### Task goal:
Every line below is to be copied exactly, with the pictures left out.

:::::

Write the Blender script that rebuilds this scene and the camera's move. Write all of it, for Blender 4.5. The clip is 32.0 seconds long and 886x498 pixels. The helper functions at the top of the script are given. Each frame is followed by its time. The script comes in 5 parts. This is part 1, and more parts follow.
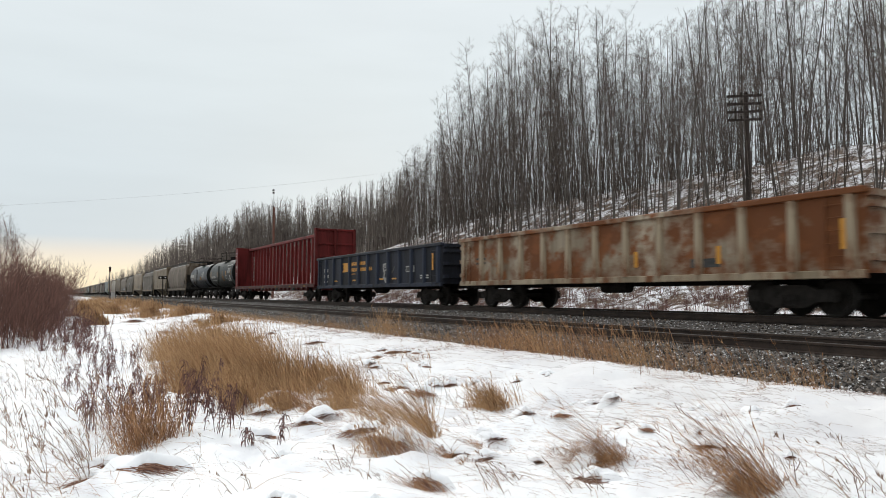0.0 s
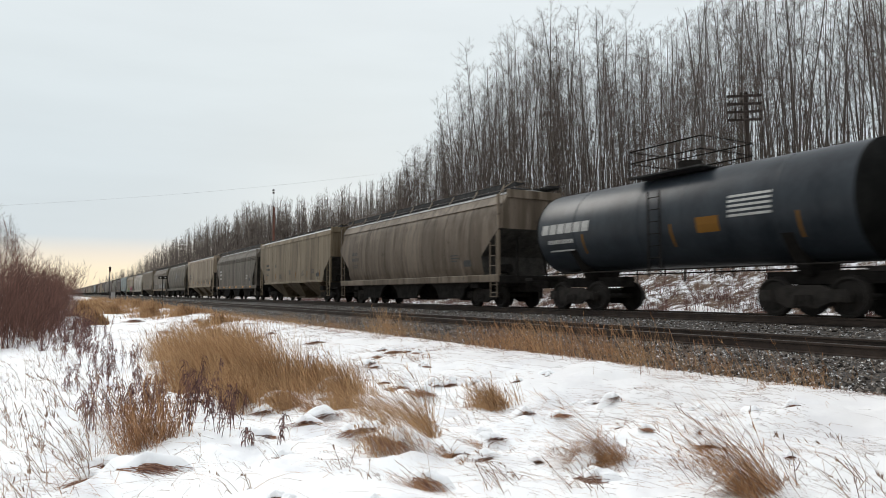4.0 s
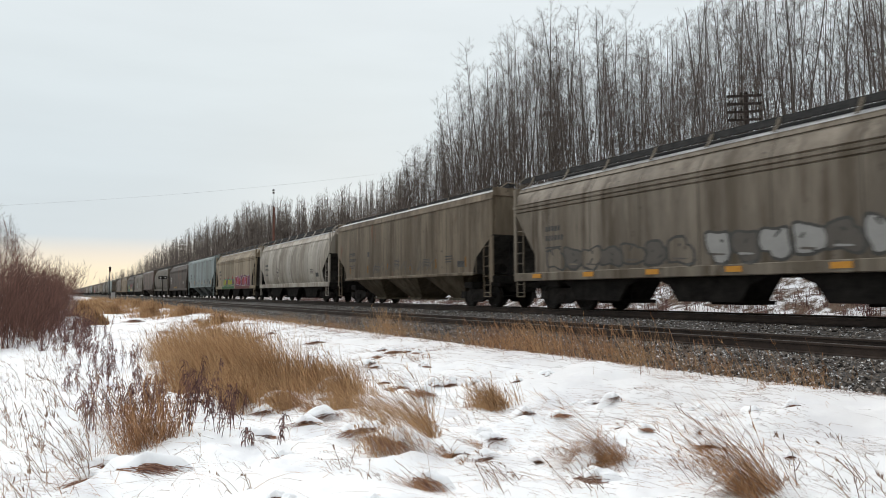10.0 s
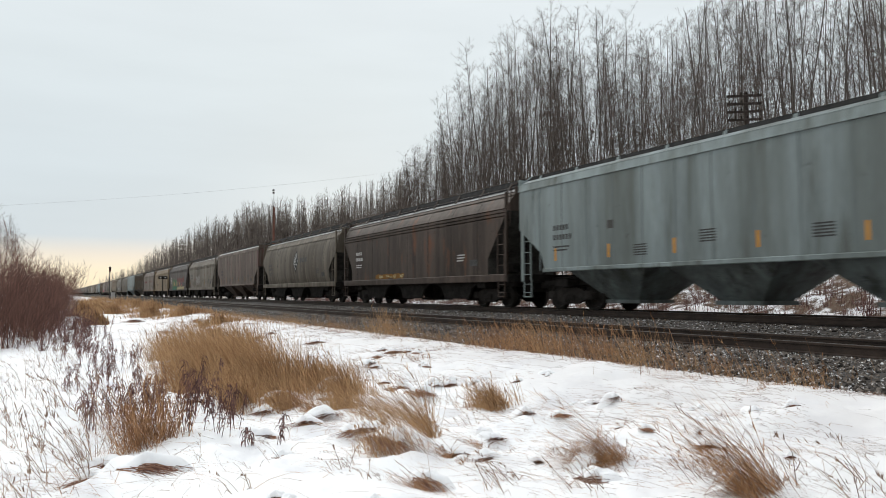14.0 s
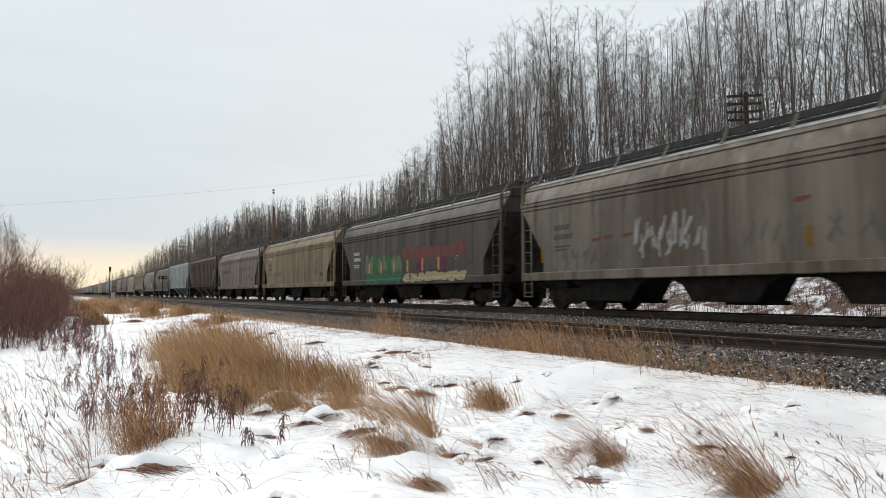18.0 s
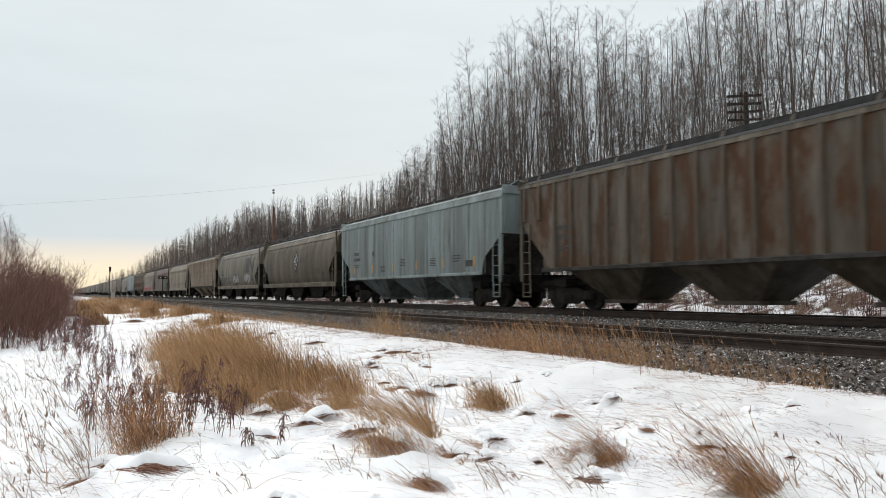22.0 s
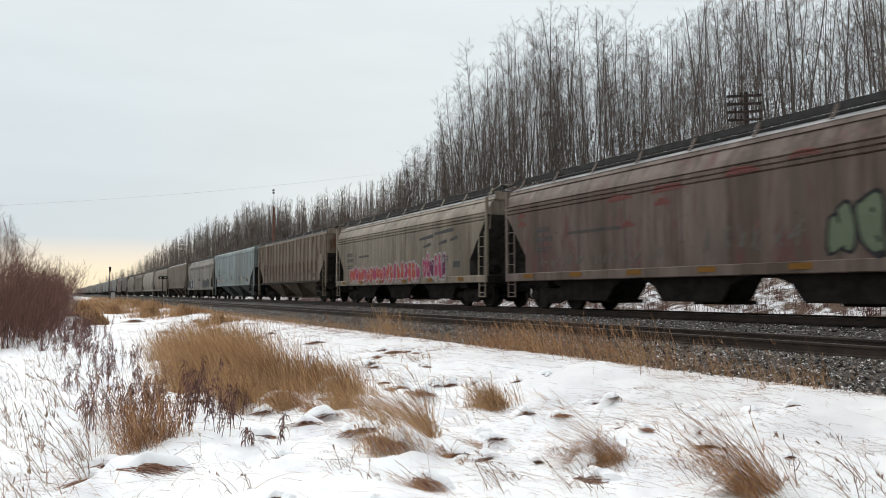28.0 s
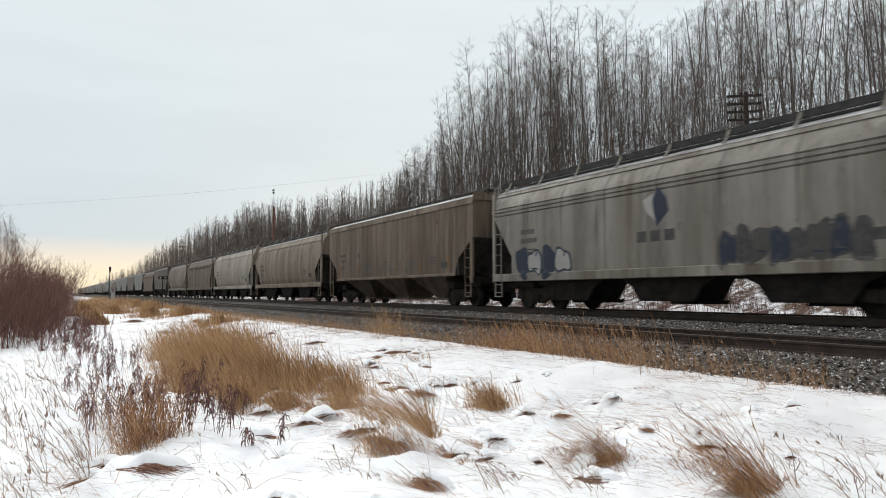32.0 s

:::::

### Exercise output:
Write the Blender script that rebuilds this scene and the camera's move. Write all of it, for Blender 4.5. The clip is 32.0 seconds long and 886x498 pixels. The helper functions at the top of the script are given. Each frame is followed by its time. The script comes in 5 parts. This is part 1, and more parts follow.
0.0 s
4.0 s
10.0 s
14.0 s
18.0 s
22.0 s
28.0 s
32.0 s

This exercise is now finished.